Later, Arcane and Abby have dinner, when Lana hands Abby a ring that supposedly belonged to her mother. The ring cuts her finger however, and it becomes apparent that the gift was merely meant to obtain a sample of Abby’s blood. So she gets pissed off and wanders out into the swamp, where she runs into a couple of moonshiners (remember the still from the opening scene?). They threaten to rape her, but Swamp Thing saves her. He tells her his origin over some footage from the previous film, then she is captured by Arcane’s soldiers, while a group of them fire at Swamp Thing.
That guy in back never fires, probably because there was not a safe line of fire, even with blanks. But they had to line up that way to look good on camera. Swamp Thing is blown up by grenades.
Abby is taken back to the Arcane mansion, where Arcane plans to extract her genetic material for his own immortality. But he also needs a second genetic sample to stabilize the formula, and one of the potential donors just happens to be Lana. Arcane orders her death without a second thought, but she overhears. She’s so distraught that she decides to take a bath.

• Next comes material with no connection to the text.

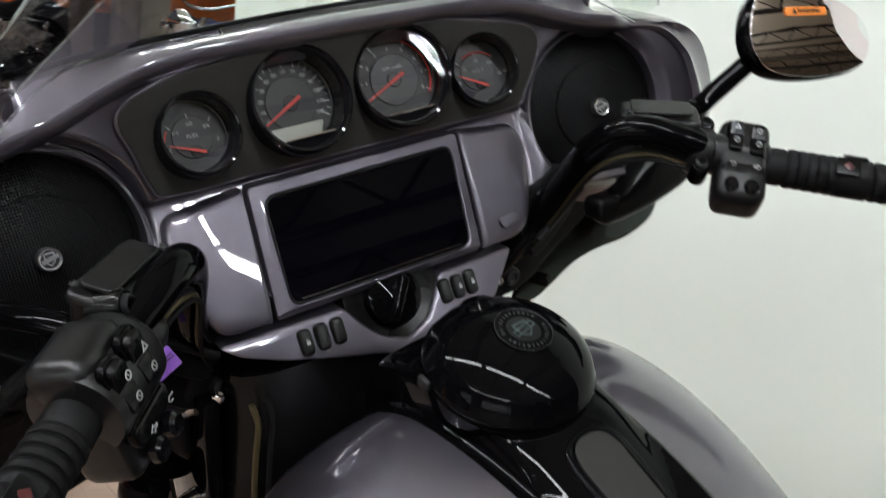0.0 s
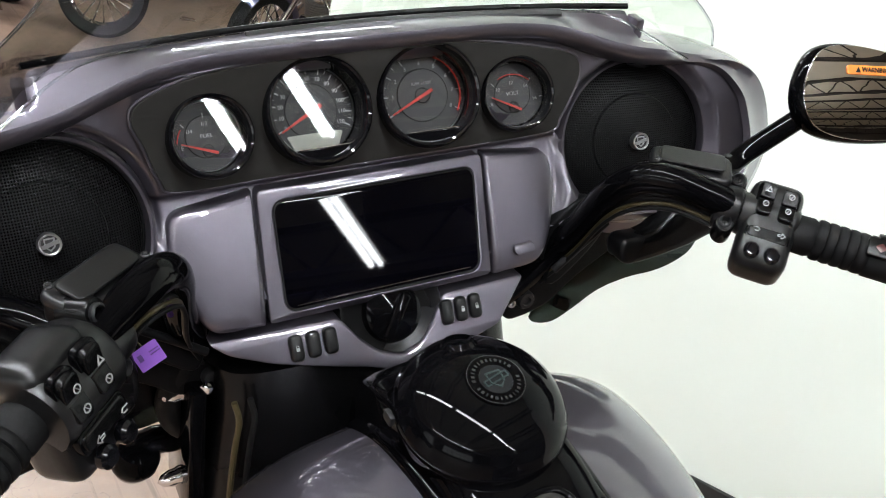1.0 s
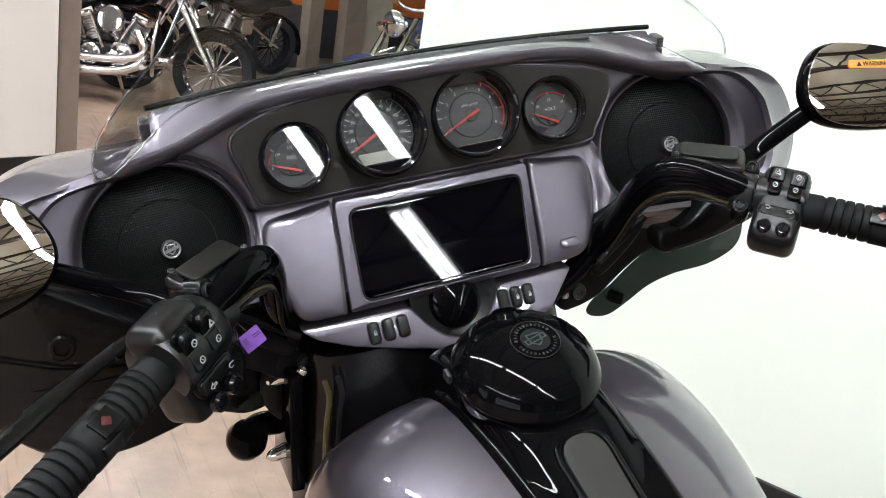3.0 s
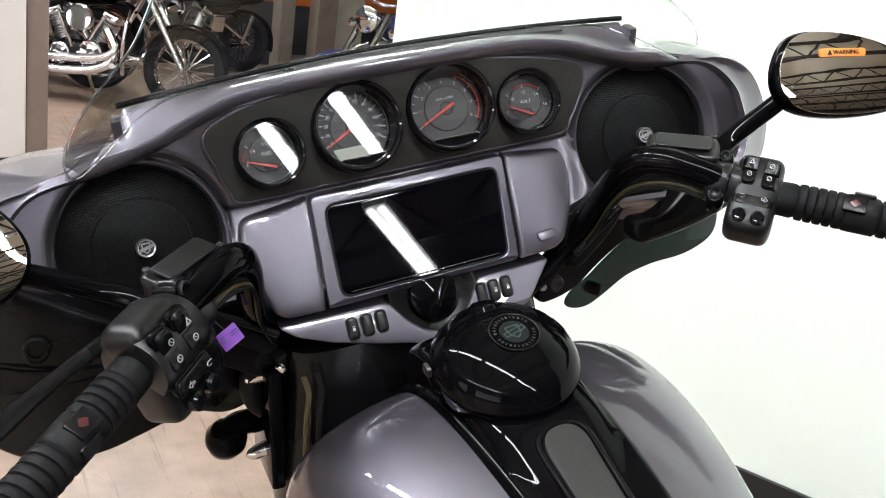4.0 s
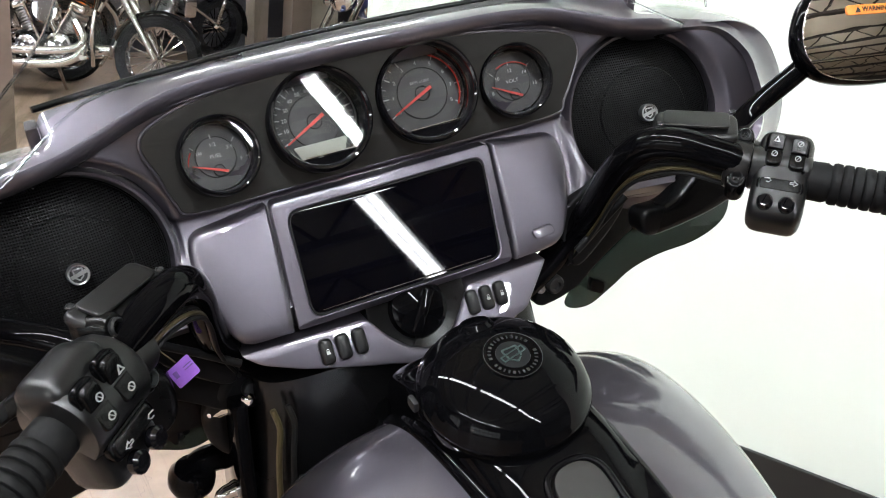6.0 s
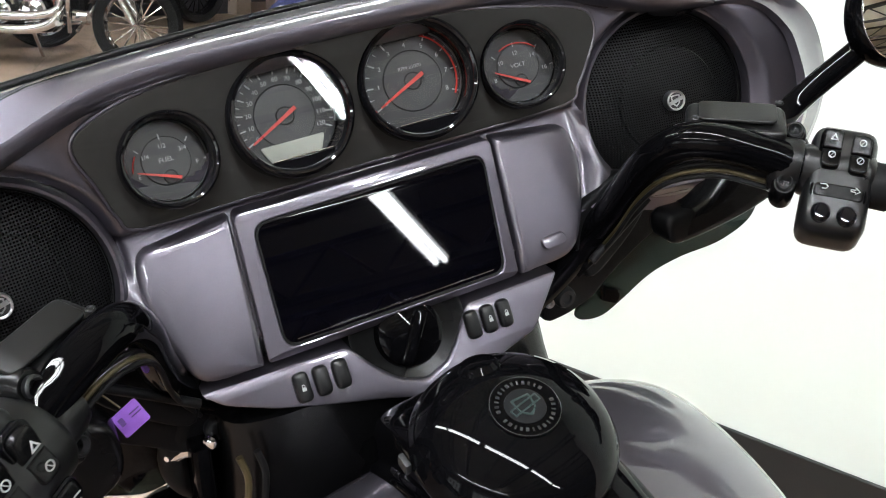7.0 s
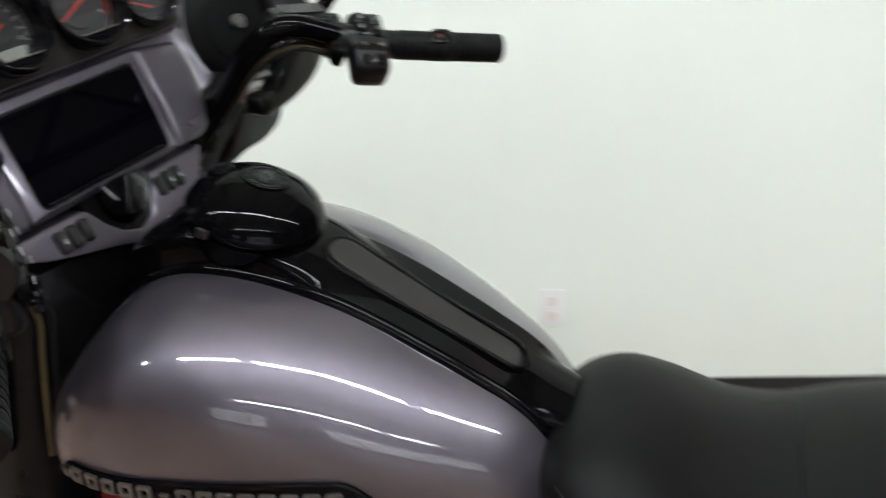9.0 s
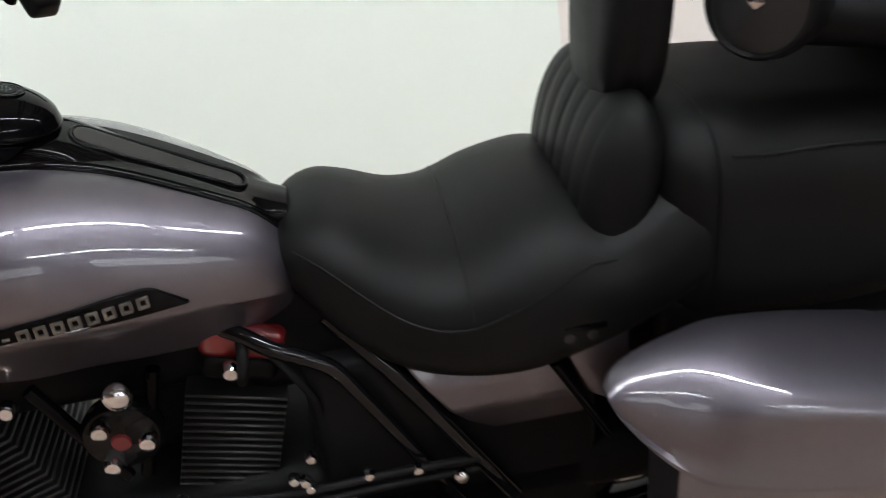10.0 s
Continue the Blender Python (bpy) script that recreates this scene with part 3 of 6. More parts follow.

So Abby escapes with the help of Lana and Swamp Thing, who has reformed from the green sludge that ran into the bathtub. Abby and Swamp Thing escape in Lana’s jeep. Swamp Thing drives, while Abby kills a few guards with a shotgun. Wha?
Once in the swamp, Abby suddenly decides that Swamp Thing is her new boyfriend. After all, she likes plants, and real guys have never done her much good.
Alec is a little taken aback by the idea, protesting that he can’t give her the kind of love she wants, hint hint. Abby asks if he’d like to, and wow, I really have no idea what she’s thinking about, but it’s probably not the hallucinogenic pod Alec snaps off of his hip. He and Abby both take a bite, and suddenly, she’s in a dream sequence kissing Dick Durock without his suit.
Now we see why the footage from the first film never showed Alec Holland’s face (played by Ray Wise in the first film). So basking in the afterglow, Swamp Thing hears the kids from the trailer park screaming for help (they’re trying to find Swamp Thing so they can take a picture to sell to the tabloids) and saves them from some of Arcane’s security guys. But that leaves Abby alone to be kidnapped.
So Lana (having gotten rid of Dr. Rochelle) performs the operation to transfer Abby’s life essence to Arcane, which ends up killing Abby. But it turns out that Lana intentionally used the wrong formula, leaving Arcane deteriorating faster than ever. So he kills Lana. Then Swamp Thing busts in and confronts Arcane, which is when the mutated Dr. Rochele bursts out of his holding cell. Monster fight!
If you look closely, you can see the rubber appliance that forms Rochelle’s giant elongated skull flopping loosely when he takes punch. Rochelle is killed and a fire starts. Swamp Thing takes Abby’s body with him, leaving Arcane trapped in the fire to die. Out in the swamp, Alec uses his special healing powers to bring Abby back to life, though he doesn’t grope her like he did Cable in the first film.
They kiss, though Alec warns there might be side effects, which is the cue to show the flower growing out of her foot. Ick.
The film is, of course, wretchedly bad. However, what makes it feel weird are the many references to storylines and characters from Moore’s run on the comic, which make you think there might possibly have been a good film to be made, if they’d had a budget and a director who gave a shit about the source material.